[start DATA PROVIDED]

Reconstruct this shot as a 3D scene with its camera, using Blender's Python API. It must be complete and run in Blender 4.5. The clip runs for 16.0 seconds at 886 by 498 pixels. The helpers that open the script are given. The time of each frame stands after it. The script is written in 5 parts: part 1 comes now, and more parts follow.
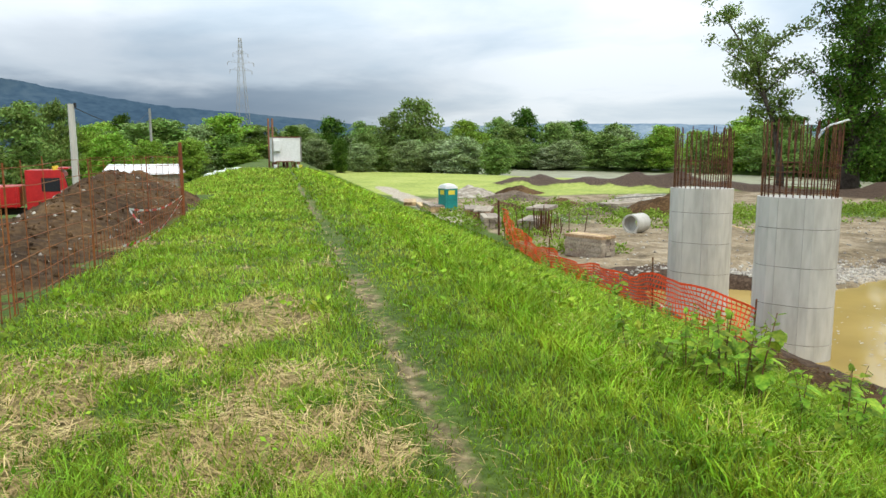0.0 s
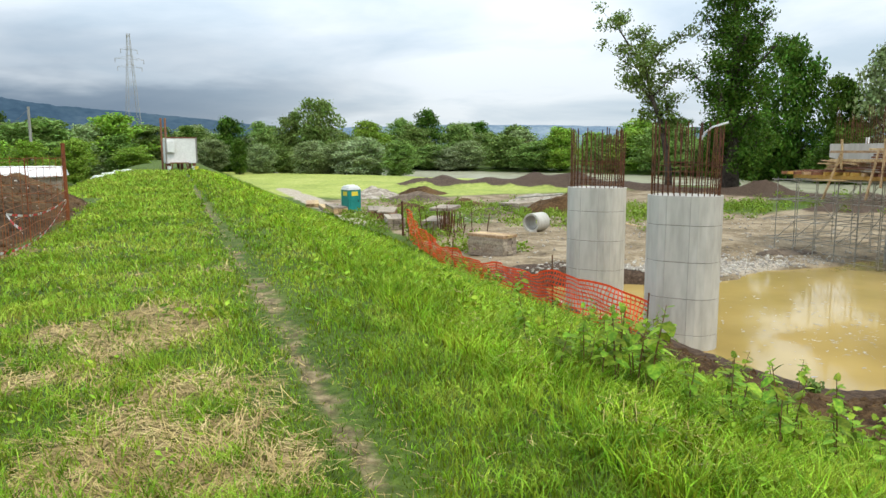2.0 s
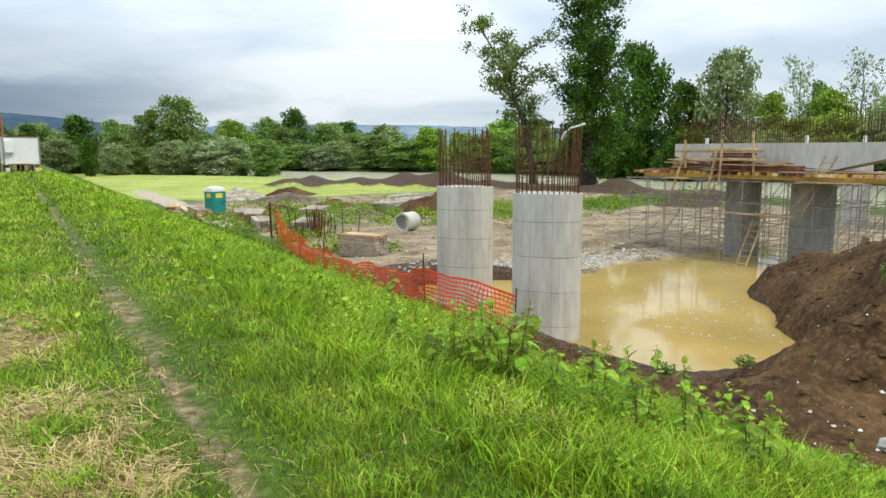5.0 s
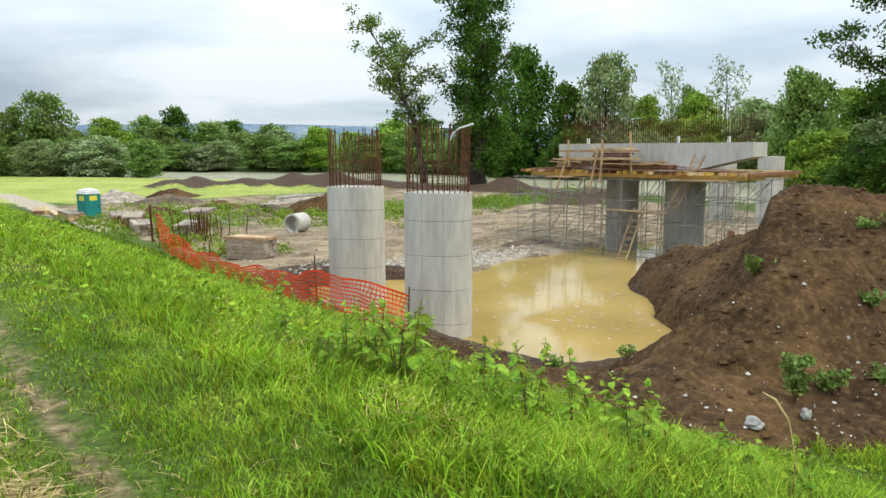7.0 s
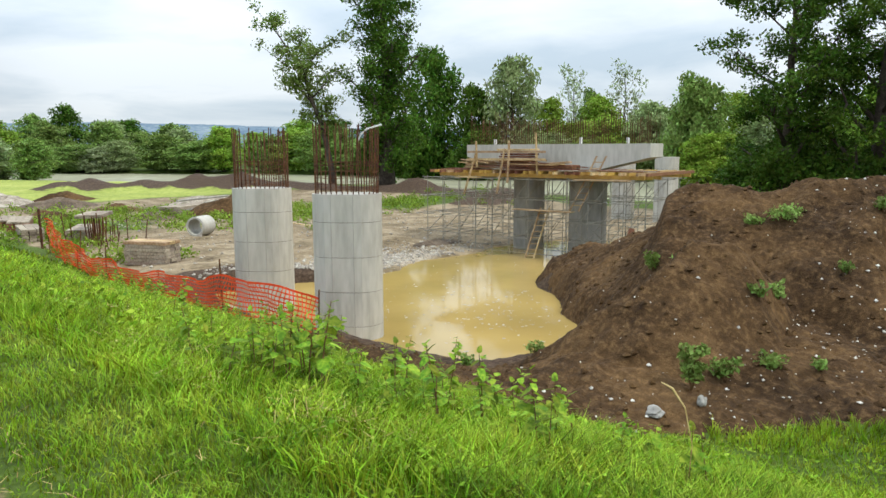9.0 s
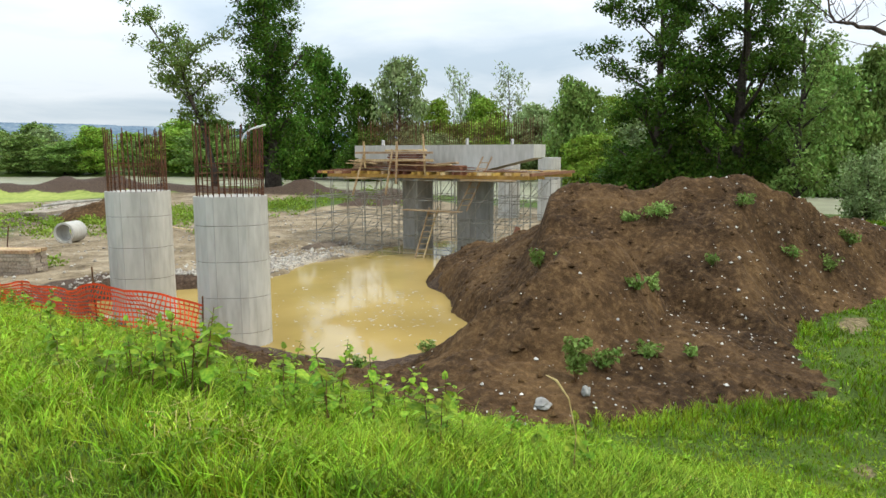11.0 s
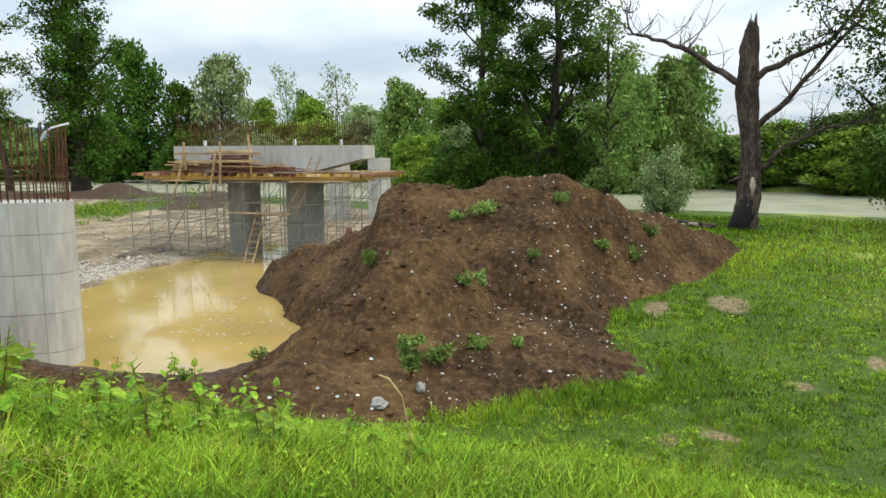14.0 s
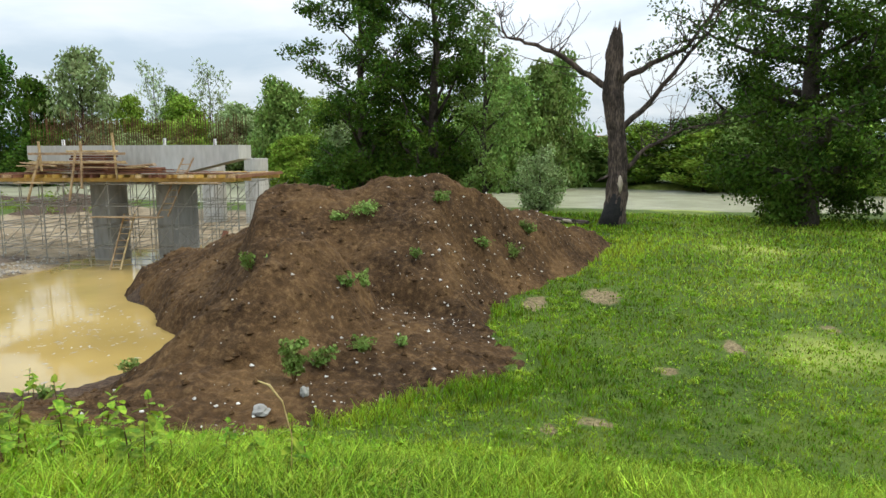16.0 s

[end DATA PROVIDED]

• WHAT YOU NEED TO DO: Copy the data word for word. Pictures do not go in the copy.

• COMPLETE ANSWER:
Reconstruct this shot as a 3D scene with its camera, using Blender's Python API. It must be complete and run in Blender 4.5. The clip runs for 16.0 seconds at 886 by 498 pixels. The helpers that open the script are given. The time of each frame stands after it. The script is written in 5 parts: part 1 comes now, and more parts follow.
0.0 s
2.0 s
5.0 s
7.0 s
9.0 s
11.0 s
14.0 s
16.0 s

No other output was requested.